We make a few stops for delicious food, the final one being a farewell to our lady hitchhiker, also a Landmark graduate (small world). When we arrive to San Francisco, I part ways with the guys. It really feels like the perfect way to to end my first Burn…
Burning Man isn’t just a story to tell. It’s an experience, a feeling, a way of life. It’s a place that will never exist again, for next year, the entire city will change. After each annual gathering, the desert is left with no trace of what took place. It’s a temporary city, built by the people, for the people.
Where else can we simply use our gifts & words as payment for food and drink? Where else do we trade what we have with each other, to make someone smile. How often are we free to look and dress as crazy as we want? Where else is creativity & sexuality encouraged in such a way?
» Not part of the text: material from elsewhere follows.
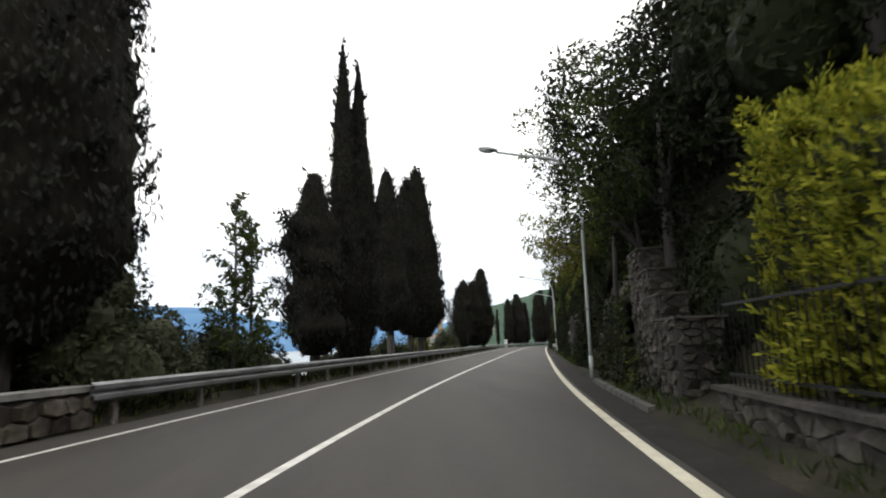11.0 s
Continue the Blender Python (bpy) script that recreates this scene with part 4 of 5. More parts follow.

How often can wear as much (or as little) as we please?
Although I complained, I resisted and I cried… I also laughed, connected, and felt confident & sexy… & safe. It was nice to be in a place where trust is the default. The instant camaraderie that Burners feel with other Burners is something so special and so rare. Something happens to human beings out there in that desert. I’m not sure what that thing is, but I’m so glad that that thing happened to me.
Thanks for reading along, everyone. I know this was a long post, but trust me, it still doesn’t cover everything.
*Special Thanks to each and every person that made Burning Man 2015 possible, especially those in my camp & those that I met during my time there. I appreciate every story I heard, every drink I had, every bite of food, every dance, every tear, every laugh, every moment.